Or more accurately New Year Aero
Since our last visit to Utah in 2018 whilst we have been busy showing and working on the car, we have also been busy researching ways to make the car faster, safer and more reliable.
Amongst the updates we have already carried out, as our regular followers will know, we have replaced the ECU, gearbox and clutch assembly. All of which gave us trouble last time out. We have also, on the advice of the tech inspectors, replaced our tyres with specific racing items.
However a lot of time has been spent researching aerodynamic models and speaking to other competitors to make the car stable at our projected speeds. Luckily (or unluckily) we never found any instability in the aerodynamic side of the car. Obviously we hadn’t reached the speed where the original design began to become unstable. As a result we still have no idea what could happen when this point is reached. Our plans to just push through it relying on Ian’s (dubious) driving skills and more likely an awful lot of luck are unreliable, to say the least, so we have decided to use some science and engineering.
The upshot of this is some major aerodynamic changes to the car.
As can be seen in the above image, with the exception of our rather subtle rear wing, (you may not be able to pick it out, it’s the silver bit with the odd letters on to the rear of the car) the car is exactly the same shape as it was when it left the factory.
As a testament to the original design, which came from a piece of paper and not from any wind tunnel testing. The genius of Mr Neale showed when we exceeded the design speed of the car by over 20 mph without finding it’s limits.
As we are planning on really stretching these figures next time out, common sense has prevailed. The biggest visible difference will be from the front. We are building a large air dam which will extend the front of the bonnet all the way to the floor (well nearly, 1 1/2 inches from the floor), side skirts, a formula one style rear diffuser and a flat floor with some Richard Noble, Ron Ayres inspired ducting.
The front air dam which solves one problem then creates another. We have been researching lots of ideas and the simplest is to have a NASCAR style flat front, this will deflect almost all of the drag inducing air round or over the car. However for this to work efficiently for our purposes it shouldn’t have any holes or vents in it.
This simple little statement creates huge cooling issues for us. Luckily there is a relatively simple solution. To cool the engine, rather than using a conventional radiator we plan to increase the amount of coolant in the system. This extra capacity will reside in an extra tank and be cycled using an extra water pump. This system will work because we are only running, all be it flat out, for a relatively short time.
The other cooling issue surrounds the intercooler for the turbocharger. The cooler the air going into the engine the more power you can get from it. So keeping that forced air cool will increase our potential top speed. The solution to this is even simpler than the water, we will house the intercooler in an ice tank which will be refilled before each run.

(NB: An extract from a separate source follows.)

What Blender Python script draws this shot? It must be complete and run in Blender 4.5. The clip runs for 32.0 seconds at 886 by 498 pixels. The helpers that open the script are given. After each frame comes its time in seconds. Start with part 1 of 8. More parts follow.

As we did around this time two years ago we called upon the skills of team percussionist and artistic plasterer Mike Warren.
Before his arrival, we set the shape of the top of the front of the car by removing the paint and smoothing out the worst of the lumps and bumps.
Once again Mike had foolishly agreed to give up his well earned Christmas holiday and spent hours in a cold workshop making a model of the front air dam we need.
This is all incredibly painstaking work and all of the complicated curvature has to be created and finished by hand. To get to this stage took the best bit of four days and this is only half of it!
Once the ‘model’ is finished then we need to cast a mould from the finished shape.
Once the shape was complete a releasing agent was painted all over the area and work began on the mould.
Pieces of wood were used to stabilise and strengthen the outer edges.
Then work on the mould began with yet more loads of plaster of paris and hard work.
Mike really is a magician and creating this from nothing really is nothing short of miraculous.
After allowing a few days for the plaster to set as hard as possible, we then removed the mould.
This was a crucial moment as how the mould came off would determine whether we could get on and start manufacturing our new front end and indeed our racing bonnet.
Thankfully the mould released in very good condition and while there was a liitle bit of making good to just smooth out some edges we began casting a new front of our car.
At this point we released Mike from his responsibilities and Pete once again stepped up. We made use of his extensive all be it not relevant experience when it came to fibreglassing. He has no more idea than the rest of us so we cracked on!
A few days later, bearing in mind that it is January and the temperature is not playing ball when it comes to fibreglass we managed to get our new ‘nose’ from the mould.
After a bit of cleaning up the next step is to join this to the exisitng bonnet. That is our next adventure.
As you can see work is progressing well and we are on target for this year’s adventure.
We have moved forward the timing of our aero plans as we have been invited to show our car at the presigious race retro show near Coventry and we want the car to look at its best. At previous shows we have gone to great lengths to show the damage that the salt has done to the car, this time however we are showing the car in our as close as we can 2020 race trim.
If you get the opportunity please come and see us at the FBHVC stand, we’ll be there all weekend.